Information Black Hole As North Korean Leader Dies

Few national leaders die these days with no one outside their country knowing about it. For more than 48 hours. Not even a mention on Twitter.

Yet apparently no one, including South Korean intelligence services, was aware that North Korean leader Kim Jong-Il had died early on Saturday, until his passing was tearfully announced on state television on Monday.

That medium itself appears antiquated in South Korea, frequently cited as the most wired country on the planet, where news is increasingly delivered and dissected via smartphone and social networking services.

A night-time image of the Korean peninsula taken by an intelligence satellite in 2002 shows North Korea as a pool of darkness, in stark contrast to the blazing sea of light that is its prosperous southern neighbour on the other side of the world's most heavily militarised border.

A decade later, little has changed.

Kim's death appears to have been kept a close secret within a tight coterie at the top of the reclusive North.

There was no stream of Facebook or Twitter posts from the Internet-deprived country to spread the news as with the “Arab Spring’’.

South Korea's Internet users, accustomed to a near-instantaneous flow of information, were nearly as struck by the delay in the announcement as the news itself.

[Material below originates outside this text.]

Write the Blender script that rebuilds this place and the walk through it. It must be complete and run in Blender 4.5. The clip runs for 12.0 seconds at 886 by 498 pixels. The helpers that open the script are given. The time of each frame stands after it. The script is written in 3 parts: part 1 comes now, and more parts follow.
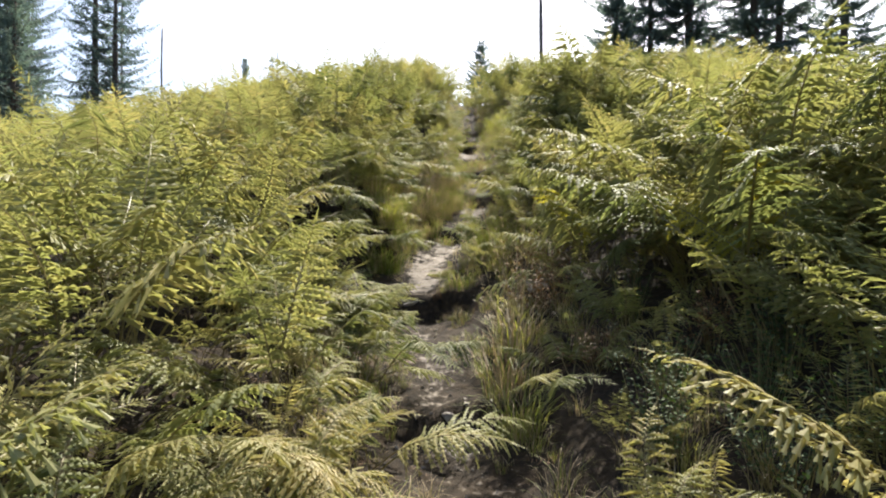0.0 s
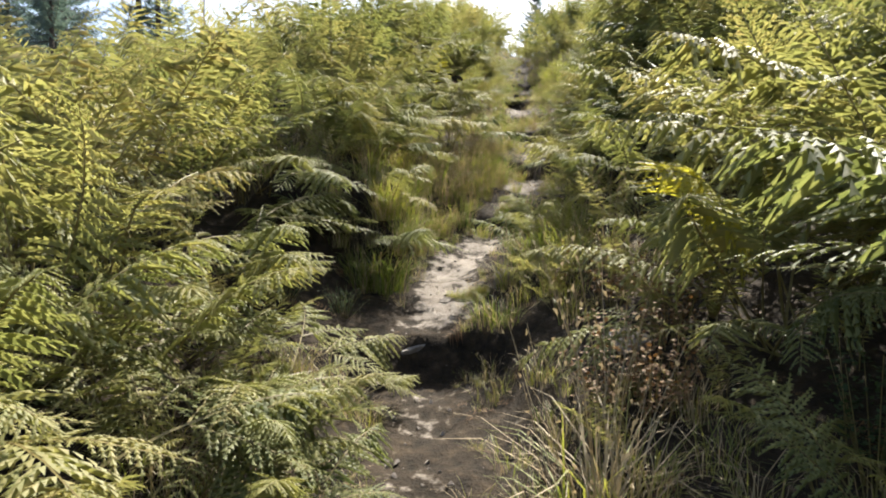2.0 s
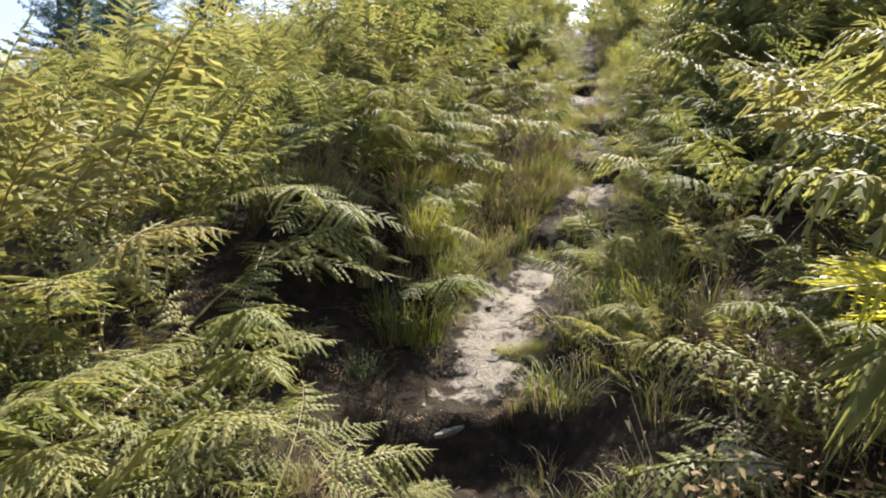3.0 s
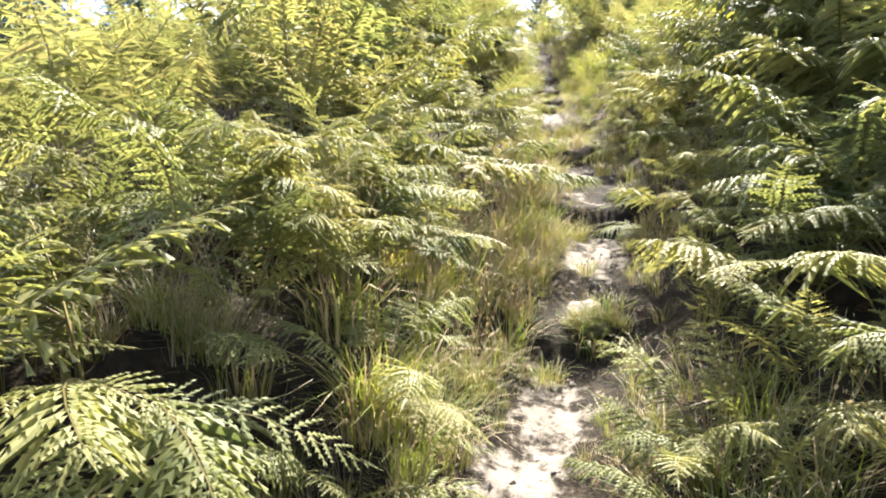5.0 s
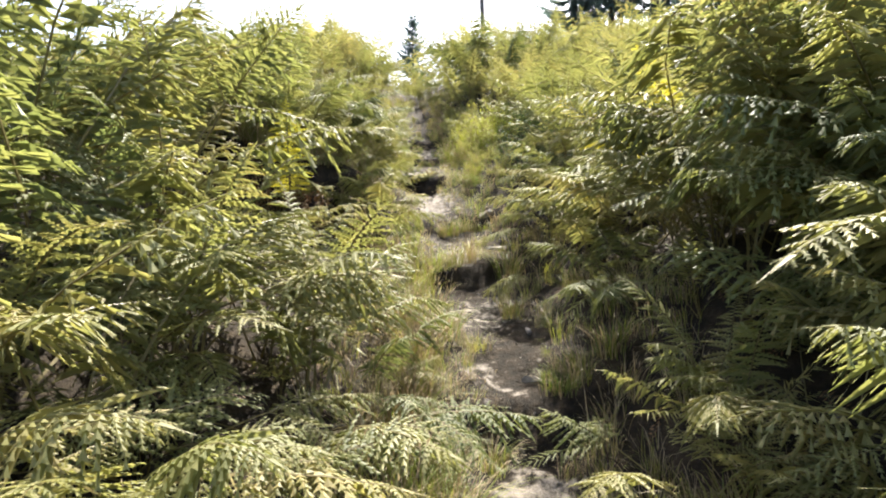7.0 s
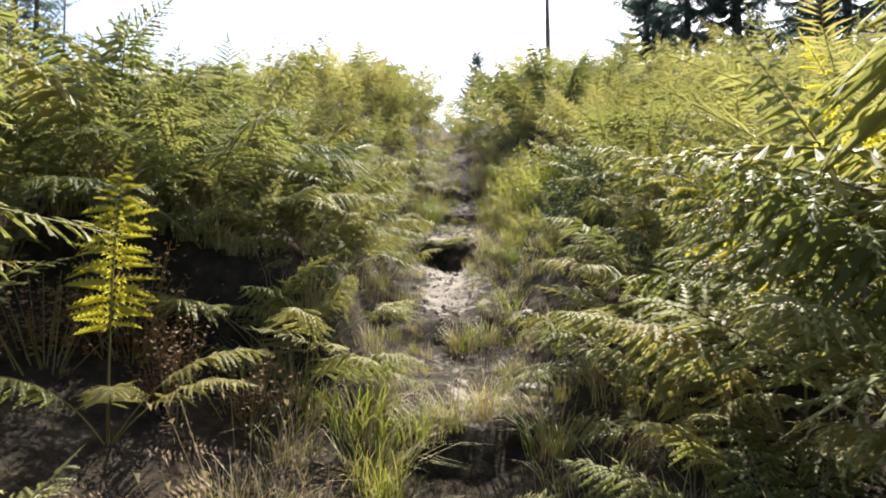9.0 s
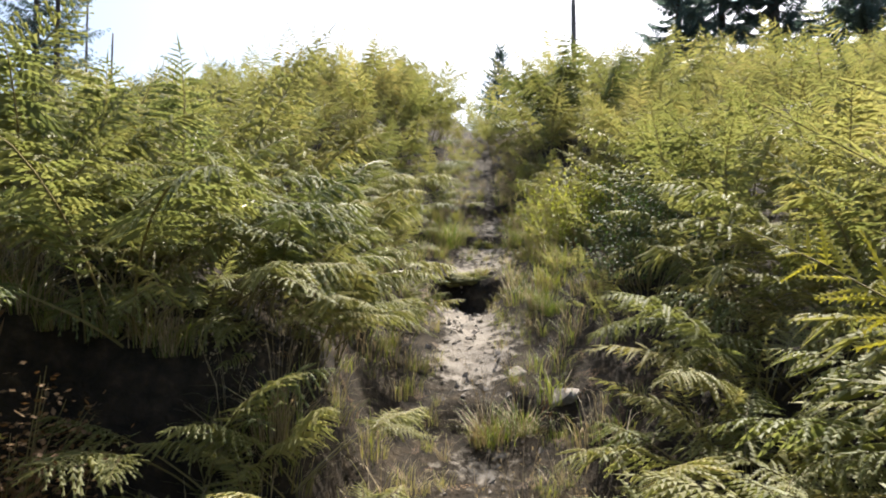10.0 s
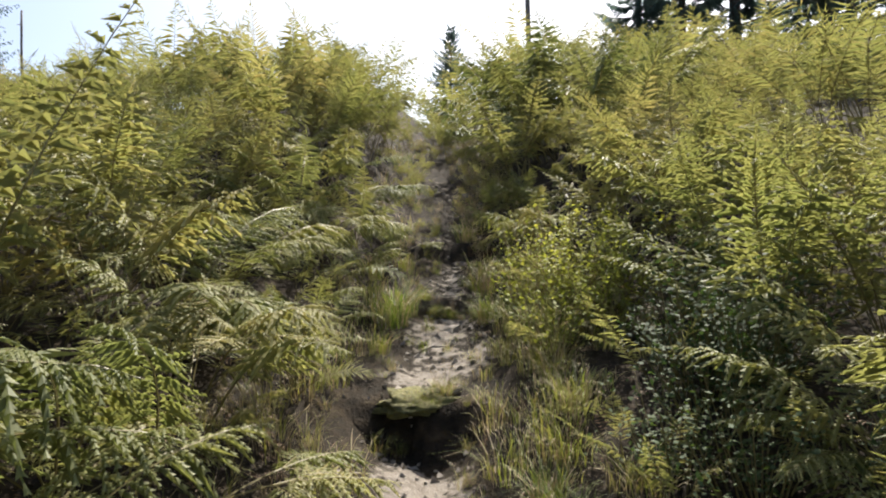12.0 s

“The depth of information that South Korean intelligence sources have (on the North) is shallower than that of Twitter,’’posted user Links_Arc, referring to the popular microblogging service.

“It's very regrettable that the government only found out about Kim's death two days later.’’

“The current government's hostile policy toward the North has resulted in a shutdown of communication channels with the North, and China raising its influence over Pyongyang,’’ chimed in user EuiQKIM.

The North Korean regime's chokehold on information is made relatively easy by the country's limited communications infrastructure, making an Arab Spring-type scenario almost impossible, analysts say.

According to International Telecommunications Union data, North Korea had fewer than two mobile phone subscriptions per 100 inhabitants last year. South Korea had 105.

While 83 per cent of South Koreans have regular Internet access, it remains unavailable in the North outside a handful of government ministries, hotels and diplomatic enclaves in Pyongyang.